Meg Munn: The Commission for Equality and Human Rights has duties to promote the understanding of the importance of equality and diversity and encouraging good practice in relation to equality and diversity. These duties already incorporate matters of gender identity.
Mr. Burstow: To ask the Secretary of State for Communities and Local Government (1) how many letters to her Department sent from hon. Members during Session 2005-06 remain unanswered, broken down by those which are (a) one, (b) two, (c) three, (d) four and (e) over six months old; 
(2) how many letters were received by her Department from hon. Members in each of the last 12 months; how many such letters were responded to within (a) 10 and (b) 20 days of receipt; how many were answered after 20 days from the date of receipt; and if she will make a statement. 

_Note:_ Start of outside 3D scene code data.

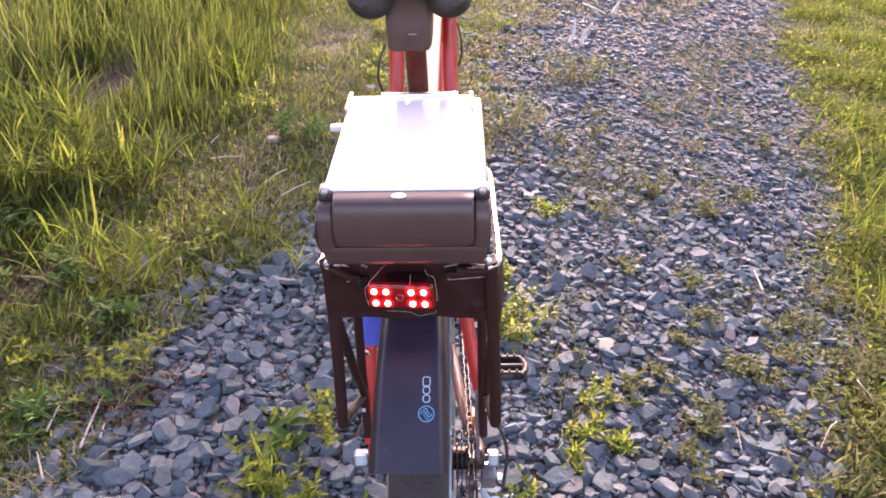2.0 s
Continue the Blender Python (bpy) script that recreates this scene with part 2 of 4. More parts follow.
SPROCKET = surface("grimy_sprocket", (0.030, 0.022, 0.018), (0.100, 0.078, 0.064), 90, (0.45, 0.62), 0.85, 0.15, 700, depth=0.0005)
DARK_STEEL = surface("oily_steel", (0.05, 0.045, 0.04), (0.16, 0.14, 0.125), 90, (0.35, 0.55), 0.9, 0.15, 700, depth=0.0005)
BLUE_TAPE = surface("blue_tape", (0.025, 0.05, 0.36), (0.05, 0.09, 0.50), 60, (0.45, 0.6), 0, 0.2, 500)
RED_LENS = surface("red_lens", (0.15, 0.004, 0.005), (0.20, 0.006, 0.007), 60, (0.15, 0.25), 0, 0.03, 500, coat=0.6)
LED_GLOW = glowing("lit_led", (1.0, 0.22, 0.15), 5.5)
LENS_GLOW = glowing_lens("lit_red_lens", (0.9, 0.012, 0.014), DIODES, 0.0082, 0.42)
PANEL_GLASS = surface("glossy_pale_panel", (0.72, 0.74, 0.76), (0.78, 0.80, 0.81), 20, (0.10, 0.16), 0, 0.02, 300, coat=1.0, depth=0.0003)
BADGE = surface("white_badge", (0.72, 0.72, 0.70), (0.82, 0.82, 0.80), 60, (0.15, 0.25), 0, 0.0, coat=0.6)
PALE_PRINT = surface("pale_blue_print", (0.045, 0.235, 0.37), (0.065, 0.28, 0.43), 80, (0.45, 0.55), 0, 0.0)
GREY_PRINT = surface("pale_grey_print", (0.26, 0.42, 0.50), (0.33, 0.48, 0.56), 80, (0.45, 0.55), 0, 0.0)
WIRE = surface("wire_insulation", (0.22, 0.16, 0.15), (0.38, 0.31, 0.30), 80, (0.4, 0.5), 0, 0.0)
CABLE = surface("black_cable", (0.02, 0.02, 0.02), (0.035, 0.035, 0.035), 80, (0.35, 0.45), 0, 0.0)
ORANGE = surface("orange_plastic", (0.75, 0.16, 0.02), (0.85, 0.24, 0.04), 60, (0.3, 0.4), 0, 0.05)
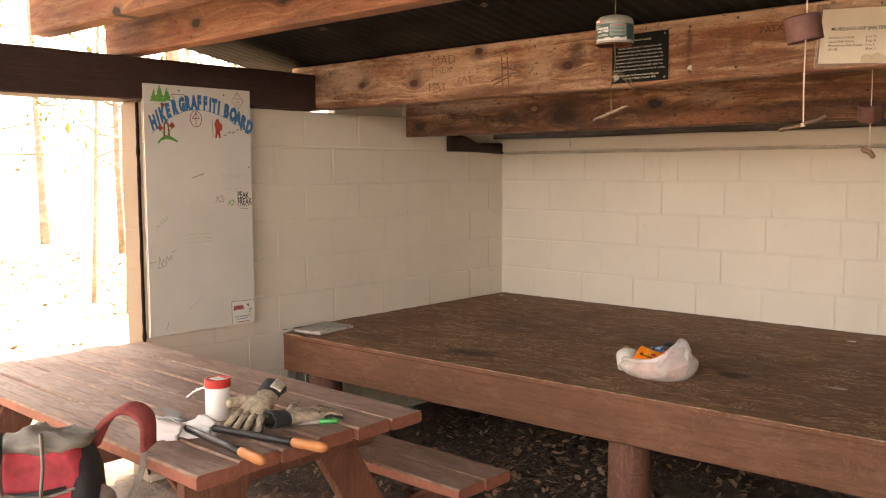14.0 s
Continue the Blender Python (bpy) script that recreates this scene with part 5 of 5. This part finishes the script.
def crumple(name, label, category, centre, size, mat, seed):
    bm = bmesh.new()
    bmesh.ops.create_icosphere(bm, subdivisions=4, radius=1.0)
    for v in bm.verts:
        d = v.co.copy()
        facet = max(d.dot(Vector(noise.noise_vector(Vector((q * 3.1, seed, 0.7)))).normalized()) for q in range(9))
        k = (0.80 / max(0.62, facet)) * (1 + 0.16 * noise.noise(d * 2.4 + Vector((seed, 0, 0))) + 0.20 * abs(noise.noise(d * 5 + Vector((0, seed, 0)))))
        v.co = Vector((d.x * size[0] * k, d.y * size[1] * k, max(-0.25, d.z) * size[2] * k))
        v.co.z += size[2] * 0.26
    ob = part(name, bm, mat, smooth=True)
    ob.location = centre
    return tagged(ob, label, category, "crumpled wipes")


crumple("crumpled_wipe", "crumpled white paper wipe on the table", "wipe", (-1.235, -0.125, TOP), (0.080, 0.058, 0.040), M_TISSUE, 2)
crumple("crumpled_wipe", "crumpled white paper wipe under the lopper handles", "wipe", (-1.165, -0.045, TOP), (0.072, 0.050, 0.034), M_TISSUE, 5)


def make_backpack():
    base = empty("backpack", "red and grey hiking backpack leaning on the table bench", "backpack", at=pose(-1.165, -0.52, 0.506, -5, 0, 52))
    bm = bmesh.new()
    bmesh.ops.create_cube(bm, size=1.0)
    bmesh.ops.subdivide_edges(bm, edges=bm.edges[:], cuts=9, use_grid_fill=True)
    for v in bm.verts:
        d = v.co * 2
        s = d / max(0.001, max(abs(d.x) ** 4 + abs(d.y) ** 4 + abs(d.z) ** 6, 0.001) ** 0.21)
        t = s.z * 0.5 + 0.5
        v.co = Vector((s.x * 0.15 * (1 - 0.25 * t), s.y * 0.10 * (1 - 0.15 * t), t * 0.42))
        v.co += 0.012 * Vector(noise.noise_vector(v.co * 14))
    part("pack_body", bm, M_PACKRED, base, "red nylon pack body", True)
    bm = bmesh.new()
    bmesh.ops.create_uvsphere(bm, u_segments=24, v_segments=14, radius=1.0)
    for v in bm.verts:
        v.co = Vector((v.co.x * 0.130, v.co.y * 0.105, v.co.z * 0.030 + 0.402))
        v.co += 0.022 * Vector(noise.noise_vector(v.co * 17)) + 0.010 * Vector(noise.noise_vector(v.co * 48))
    part("top_lid", bm, M_PACKGREY, base, "slumped grey mesh lid", True)
    bm = bmesh.new()
    bmesh.ops.create_uvsphere(bm, u_segments=20, v_segments=12, radius=1.0)
    for v in bm.verts:
        v.co = Vector((v.co.x * 0.045 + 0.145, v.co.y * 0.07, v.co.z * 0.12 + 0.16))
        v.co += 0.01 * Vector(noise.noise_vector(v.co * 25))
    part("side_pocket", bm, M_PACKGREY, base, "grey mesh side pocket", True)

    def band(points, w, thick, mat, name, label="", lean=None):
        pts = smooth_line(points, 8)
        bm = bmesh.new()
        prev = None
        for i, p in enumerate(pts):
            d = (pts[min(i + 1, len(pts) - 1)] - pts[max(i - 1, 0)]).normalized()
            side_dir = lean or (Vector((0, 1, 0)) if abs(d.y) < 0.8 else Vector((1, 0, 0)))
            nrm = d.cross(side_dir).normalized()
            cur = [bm.verts.new(p + side_dir * (a * w) + nrm * (b * thick)) for a, b in ((-1, -0.6), (-0.8, -1), (0.8, -1), (1, -0.6), (1, 0.6), (0.8, 1), (-0.8, 1), (-1, 0.6))]
            if prev:
                for k in range(8):
                    bm.faces.new((prev[k], prev[(k + 1) % 8], cur[(k + 1) % 8], cur[k]))
            prev = cur
        bmesh.ops.recalc_face_normals(bm, faces=bm.faces)
        part(name, bm, mat, base, label, True)

    band([(0.11, 0.06, 0.36), (0.145, 0.075, 0.43), (0.20, 0.085, 0.462), (0.25, 0.085, 0.43), (0.256, 0.08, 0.35)], 0.032, 0.008, M_STRAPRED, "shoulder_strap", "padded red shoulder strap", Vector((0.45, 0.84, 0.30)))
    band([(0.25, 0.08, 0.37), (0.235, 0.075, 0.28), (0.19, 0.06, 0.18), (0.14, 0.05, 0.10)], 0.003, 0.009, M_PACKGREY, "strap_webbing", "grey webbing")
    band([(0.05, 0.06, 0.40), (0.09, 0.085, 0.36), (0.115, 0.085, 0.24), (0.10, 0.08, 0.08)], 0.016, 0.006, M_STRAPDARK, "side_strap", "black compression strap")
    band([(-0.08, -0.09, 0.40), (-0.07, -0.125, 0.30), (-0.04, -0.125, 0.15), (-0.05, -0.10, 0.03)], 0.012, 0.003, M_PACKGREY, "strap_webbing")
    for z in (0.12, 0.27):
        band([(-0.13, -0.04, z), (-0.06, -0.105, z + 0.01), (0.03, -0.11, z + 0.015), (0.12, -0.05, z + 0.02)], 0.003, 0.009, M_STRAPDARK, "side_strap")
    bm = bmesh.new()
    bmesh.ops.create_uvsphere(bm, u_segments=24, v_segments=14, radius=1.0)
    for v in bm.verts:
        v.co = Vector((v.co.x * 0.05 + 0.105, v.co.y * 0.10, v.co.z * 0.19 + 0.2))
        v.co += 0.012 * Vector(noise.noise_vector(v.co * 18))
    part("side_panel", bm, M_STRAPDARK, base, "black nylon side panel", True)
    bm = bmesh.new()
    bmesh.ops.create_uvsphere(bm, u_segments=24, v_segments=14, radius=1.0)
    for v in bm.verts:
        v.co = Vector((v.co.x * 0.10 - 0.02, v.co.y * 0.03 - 0.095, v.co.z * 0.10 + 0.13))
        v.co += 0.012 * Vector(noise.noise_vector(v.co * 22))
    part("front_pocket", bm, M_PACKRED, base, "sagging red front pocket", True)
    band([(-0.12, -0.09, 0.30), (-0.05, -0.118, 0.285), (0.03, -0.118, 0.28), (0.10, -0.085, 0.29)], 0.011, 0.003, M_PACKGREY, "strap_webbing")
    band([(0.02, -0.10, 0.44), (0.03, -0.125, 0.36), (0.025, -0.13, 0.26), (0.03, -0.128, 0.12)], 0.010, 0.003, M_PACKGREY, "strap_webbing")
    band([(-0.10, -0.08, 0.43), (-0.105, -0.115, 0.37), (-0.09, -0.13, 0.33), (-0.075, -0.12, 0.38), (-0.08, -0.09, 0.44)], 0.012, 0.004, M_STRAPDARK, "haul_loop", "black haul loop")
    part("buckle", box(-0.075, -0.045, -0.135, -0.122, 0.20, 0.235, 0.003), M_PACKGREY, base, "grey plastic buckle")


make_backpack()

for cx, cy, r, k in ((-1.077, 0.408, 0.009, 31), (-1.029, 0.393, 0.007, 32), (-1.016, 0.406, 0.007, 33), (-1.548, 0.18, 0.012, 34), (-1.081, 0.329, 0.006, 35)):
    flat_scrap("wood_chip", "small pale wood chip on the table top", "chip", [(cx - r, cy), (cx - r * 0.2, cy - r * 0.6), (cx + r, cy - r * 0.1), (cx + r * 0.3, cy + r * 0.6)], TOP + 0.001, M_EDGE, 0.004, k)

# ---- litter and twigs ----
def leaf_litter(name, label, count, area, mat, seed, size):
    rnd = random.Random(seed)
    verts, faces = [], []
    for k in range(count):
        while True:
            x, y = rnd.uniform(area[0], area[1]), rnd.uniform(area[2], area[3])
            if not (abs(x - LEFT + THICK / 2) < THICK and y > WALL_END - 0.1):
                break
        s, a = rnd.uniform(*size), rnd.uniform(0, 6.28)
        tilt, roll = rnd.uniform(-0.6, 0.6), rnd.uniform(-0.6, 0.6)
        curl = rnd.uniform(0.0, 0.5)
        m = Matrix.Translation((x, y, GROUND + rnd.uniform(0.002, 0.022))) @ Euler((tilt, roll, a)).to_matrix().to_4x4()
        n = len(verts)
        for u, v in ((-1, 0), (-0.55, 0.32), (-0.2, 0.28), (0.1, 0.45), (0.45, 0.25), (1, 0), (0.45, -0.25), (0.1, -0.45), (-0.2, -0.28), (-0.55, -0.32)):
            verts.append(m @ Vector((u * s, v * s * 1.1, curl * s * (v * v * 2.2 + 0.2 * u * u))))
        faces += [(n, n + 1, n + 9), (n + 1, n + 2, n + 8, n + 9), (n + 2, n + 3, n + 7, n + 8), (n + 3, n + 4, n + 6, n + 7), (n + 4, n + 5, n + 6)]
    me = bpy.data.meshes.new(name)
    me.from_pydata(verts, [], faces)
    me.materials.append(mat)
    return tagged(new(name, me), label, "leaves", kind="stuff")


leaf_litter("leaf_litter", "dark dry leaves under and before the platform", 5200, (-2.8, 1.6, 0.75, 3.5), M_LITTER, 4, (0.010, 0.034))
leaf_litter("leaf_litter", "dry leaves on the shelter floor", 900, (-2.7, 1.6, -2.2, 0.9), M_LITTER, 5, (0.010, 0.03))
leaf_litter("leaf_litter", "dry leaves outside the shelter, sunlit brightness in their tan colour", 7000, (-16, -3.1, -1, 9), M_LITTER_SUNLIT, 6, (0.02, 0.055))


def fallen_twig(points, r, label):
    bm = tube(smooth_line(points, 6), r, 7)
    tagged(part("fallen_twig", bm, M_TWIG, smooth=True), label, "twig", "twigs on the floor")


rnd = random.Random(33)
for k in range(14):
    x, y, a, ln = rnd.uniform(-2.2, 1.0), rnd.uniform(1.2, 1.9), rnd.uniform(0, 6.28), rnd.uniform(0.12, 0.38)
    pts = [(x + ln * t * math.cos(a) + 0.02 * math.sin(7 * t + k), y + ln * t * math.sin(a) + 0.015 * math.cos(5 * t + k), GROUND + 0.018 + 0.02 * t * rnd.random()) for t in (0, 0.33, 0.66, 1)]
    fallen_twig(pts, rnd.uniform(0.003, 0.006), "thin dry twig lying in the leaf litter")

# a wisp of twig hanging from the rear beam
bm = tube(smooth_line([(-1.56, 2.525, 1.845), (-1.555, 2.52, 1.80), (-1.545, 2.52, 1.745)], 5), 0.0012, 6)
tube(smooth_line([(-1.555, 2.52, 1.80), (-1.58, 2.52, 1.808), (-1.605, 2.52, 1.795)], 5), 0.001, 6, bm)
tube([(-1.552, 2.52, 1.812), (-1.54, 2.52, 1.822)], 0.001, 6, bm)
tagged(part("hanging_twig", bm, M_TWIG), "thin forked twig hanging from the rear beam", "twig")
bm = bmesh.new()
bmesh.ops.create_icosphere(bm, subdivisions=3, radius=0.016)
for v in bm.verts:
    v.co += 0.008 * Vector(noise.noise_vector(v.co * 70))
    v.co.y *= 0.4
ob = part("paper_wad", bm, M_TISSUE)
ob.location = (0.473, 2.523, 1.908)
tagged(ob, "small white paper wad stuck on the beam", "scrap")


# ---- woods outside ----
def make_tree(x, y, h, r, seed, leafy):
    rnd = random.Random(seed)
    base = empty("tree", "slim grey forest tree with thin spring foliage", "tree", "forest trees", at=pose(x, y, GROUND - 0.15))
    lean = (rnd.uniform(-0.06, 0.06), rnd.uniform(-0.06, 0.06))
    pts = [(lean[0] * h * t + 0.1 * math.sin(t * 5 + seed), lean[1] * h * t, h * t) for t in np.linspace(0, 1, 9)]
    bm = tube(pts, [r * (1.25 - t * 1.05) for t in np.linspace(0, 1, 9)], 10)
    tips = []
    for k in range(12):
        t = rnd.uniform(0.25, 0.95)
        i = int(t * 8)
        p = Vector(pts[i])
        a, ln = rnd.uniform(0, 6.28), rnd.uniform(0.7, 2.4) * (1.15 - t)
        q = p + Vector((math.cos(a) * ln, math.sin(a) * ln, ln * rnd.uniform(0.2, 0.7)))
        mid = (p + q) / 2 + Vector((0, 0, -0.1 * ln))
        tube([p, mid, q], [r * 0.35, r * 0.2, r * 0.06], 6, bm)
        tips += [q, mid]
    part("trunk", bm, M_BARK, base, smooth=True)
    verts, faces = [], []
    for tip in tips:
        for n in range(leafy):
            c = tip + Vector((rnd.gauss(0, 0.42), rnd.gauss(0, 0.42), rnd.gauss(0, 0.3)))
            s = rnd.uniform(0.03, 0.075)
            m = Matrix.Translation(c) @ Euler((rnd.uniform(0, 6), rnd.uniform(0, 6), rnd.uniform(0, 6))).to_matrix().to_4x4()
            i = len(verts)
            verts += [m @ Vector(q) for q in ((-s, 0, 0), (0, -s * 0.5, s * 0.12), (s, 0, 0), (0, s * 0.5, s * 0.12))]
            faces.append((i, i + 1, i + 2, i + 3))
    me = bpy.data.meshes.new("crown")
    me.from_pydata(verts, [], faces)
    me.materials.append(M_FOLIAGE)
    ob = new("crown", me)
    ob.parent = base


rnd = random.Random(77)
make_tree(-8.0, 3.38, 8.5, 0.07, 1, 14)
make_tree(-9.0, 3.4, 7.5, 0.025, 2, 14)
make_tree(-12.5, 3.4, 9, 0.06, 3, 16)
for k in range(30):
    a, d = radians(rnd.uniform(118, 182)), rnd.uniform(15, 34)
    make_tree(d * math.cos(a - 0.1) * 1.0, 1 + d * math.sin(a) * 0.75, rnd.uniform(7, 12), rnd.uniform(0.05, 0.14), 100 + k, 12)
# Unseen dense trees to the left front and right, added to cut skylight.
for k in range(7):
    make_tree(rnd.uniform(-14, -6.5), rnd.uniform(-11, -1.2), rnd.uniform(7, 12), rnd.uniform(0.06, 0.16), 300 + k, 60)
for k in range(8):
    make_tree(rnd.uniform(6, 14), rnd.uniform(-8, 6), rnd.uniform(7, 12), rnd.uniform(0.06, 0.16), 400 + k, 60)


# ---- the blocks of the walls ----
def lay_walls():
    for k in range(-4, 5):
        if k in BACK_JOINTS:
            js = BACK_JOINTS[k]
        else:
            js = [(-2.55 if k % 2 == 0 else -2.42) + 0.4155 * i for i in range(10)]
        js = [LEFT - 0.01, *js, RIGHT + 0.01]
        for a, b in zip(js, js[1:]):
            lay_block(wall_back, a, b, k, BACK, "back")
    for k in range(-4, 6):
        start = 1.534 if k % 2 == 0 else 1.743
        js = [start + 0.4165 * i for i in range(-3, 6)]
        end = BACK + 0.01 if k < 5 else 2.62
        js = [j for j in js if WALL_END + 0.06 < j < end - 0.06]
        js = [WALL_END, *js, end]
        for a, b in zip(js, js[1:]):
            lay_block(wall_left, a, b, k, LEFT, "left")
        lay_block(wall_left, LEFT - THICK, LEFT, k, WALL_END, "end")
        js = [start + 0.4165 * i for i in range(-10, 6)]
        js = [RIGHT_BLOCKER_END, *[j for j in js if RIGHT_BLOCKER_END + 0.06 < j < end - 0.06], end]
        for a, b in zip(js, js[1:]):
            lay_block(wall_right, a, b, k, RIGHT, "right")
    for wall, face, turn in ((wall_left, LEFT, "left"), (wall_right, RIGHT, "right")):
        lay_block(wall, 2.625, 2.97, 5, face, turn, 1.945)


lay_walls()
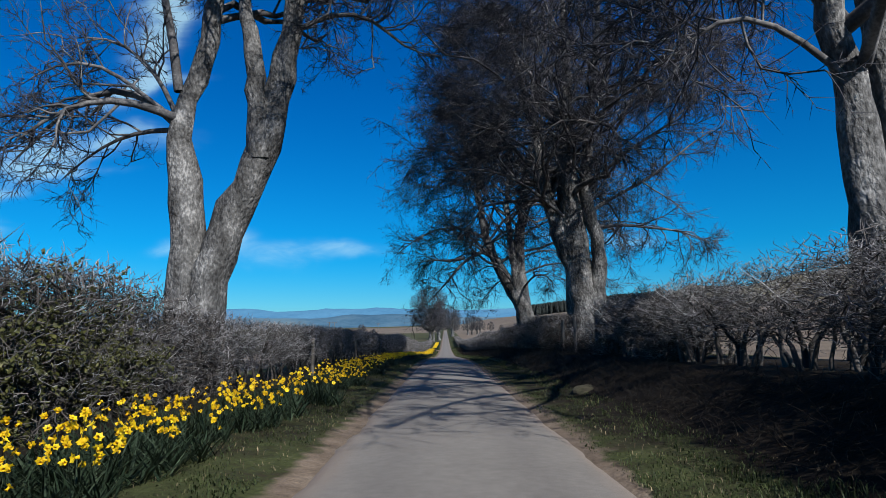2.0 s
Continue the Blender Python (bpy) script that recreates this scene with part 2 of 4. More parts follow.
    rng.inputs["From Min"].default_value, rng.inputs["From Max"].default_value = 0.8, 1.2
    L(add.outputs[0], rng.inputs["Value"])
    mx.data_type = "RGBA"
    L(rng.outputs[0], mx.inputs["Factor"]), L(col, mx.inputs["A"]), L(shaded_duff, mx.inputs["B"])
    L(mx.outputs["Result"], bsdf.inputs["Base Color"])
    bump, h = N("ShaderNodeBump"), N("ShaderNodeTexNoise")
    h.inputs["Scale"].default_value, h.inputs["Detail"].default_value = 14, 6
    L(tc.outputs["Object"], h.inputs["Vector"])
    bump.inputs["Strength"].default_value, bump.inputs["Distance"].default_value = 0.7, 0.04
    L(h.outputs["Fac"], bump.inputs["Height"])
    L(bump.outputs[0], bsdf.inputs["Normal"])
    return mat


def road_material():
    """Worn, pale grey chip-seal, browner and dustier towards its edges, with two faint wheel tracks and patches."""
    mat = material("worn_asphalt", ((0.3, (0.097, 0.093, 0.087)), (0.5, (0.116, 0.111, 0.104)), (0.7, (0.137, 0.131, 0.123))), scale=1.1, rough=0.85, bump=0.6,
                   bump_scale=110, bump_dist=0.008, fine=0.6, specular=0.3)
    nt = mat.node_tree
    N, L = nt.nodes.new, nt.links.new
    bsdf = nt.nodes["Principled BSDF"]
    base = bsdf.inputs["Base Color"].links[0].from_socket
    at, mud, ns, rng, mx = N("ShaderNodeAttribute"), N("ShaderNodeMix"), N("ShaderNodeTexNoise"), N("ShaderNodeMapRange"), N("ShaderNodeMath")
    at.attribute_name = "zone"
    sep = N("ShaderNodeSeparateColor")
    L(at.outputs["Color"], sep.inputs[0])
    ns.inputs["Scale"].default_value, ns.inputs["Detail"].default_value = 1.6, 6
    tc, mp = N("ShaderNodeTexCoord"), N("ShaderNodeMapping")
    mp.inputs["Scale"].default_value = (1.6, 0.1, 1)
    L(tc.outputs["Object"], mp.inputs[0]), L(mp.outputs[0], ns.inputs["Vector"])
    mx.operation = "ADD"
    L(sep.outputs[0], mx.inputs[0]), L(ns.outputs["Fac"], mx.inputs[1])
    rng.inputs["From Min"].default_value, rng.inputs["From Max"].default_value = 0.8, 1.3
    rng.inputs["To Max"].default_value = 0.85
    L(mx.outputs[0], rng.inputs["Value"])
    mud.data_type = "RGBA"
    L(rng.outputs[0], mud.inputs["Factor"]), L(base, mud.inputs["A"])
    mud.inputs["B"].default_value = (0.14, 0.116, 0.098, 1)
    dark = N("ShaderNodeMix")
    dark.data_type, dark.blend_type = "RGBA", "MULTIPLY"
    L(sep.outputs[1], dark.inputs["Factor"]), L(mud.outputs["Result"], dark.inputs["A"])
    dark.inputs["B"].default_value = (0.8, 0.8, 0.82, 1)
    # older, darker asphalt that shows along one edge
    chips, tone, worn = N("ShaderNodeTexNoise"), N("ShaderNodeValToRGB"), N("ShaderNodeMix")
    chips.inputs["Scale"].default_value, chips.inputs["Detail"].default_value = 9.0, 6
    L(tc.outputs["Object"], chips.inputs["Vector"]), L(chips.outputs["Fac"], tone.inputs[0])
    tone.color_ramp.elements[0].position, tone.color_ramp.elements[0].color = 0.35, (0.02, 0.0196, 0.0192, 1)
    tone.color_ramp.elements[1].position, tone.color_ramp.elements[1].color = 0.7, (0.046, 0.044, 0.042, 1)
    worn.data_type = "RGBA"
    L(sep.outputs[2], worn.inputs["Factor"]), L(dark.outputs["Result"], worn.inputs["A"]), L(tone.outputs[0], worn.inputs["B"])
    L(worn.outputs["Result"], bsdf.inputs["Base Color"])
    return mat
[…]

Within the 2005-06 Session 14,911 letters were received from hon. Members and Members of the devolved Administrations, of which 12,126 required a reply. 8,290 were answered within 20 working days of receipt.
The Cabinet Office, on an annual basis, publishes a report to Parliament on the performance of Departments in replying to Members/Peers correspondence. The Report for 2005 was published in 30 March 2006, Official Report, columns 75-78WS. Information relating to 2006 is currently being collated and will be published as soon as it is ready.
Mr. Jim Cunningham: To ask the Secretary of State for Communities and Local Government how many homes in (a) Coventry and (b) the West Midlands have been part of the Governments Decent Homes programme. 
Yvette Cooper [holding answer 18 January 2007]: In Coventry there are 23,793 homes owned by registered social landlords, and none by the council. All these homes are part of the Decent Homes programme as they all have to be made decent. 4,265 are still below the decent homes standard.
In the West Midlands in 2005 there were 453,998 homes in the social sector of which 125,743 were non-decent and there were 1,820,999 homes in the private sector of which 522,414 were non-decent. The total reduction in non-decent homes social sector in West Midlands over the period 2001-05 was 89,701.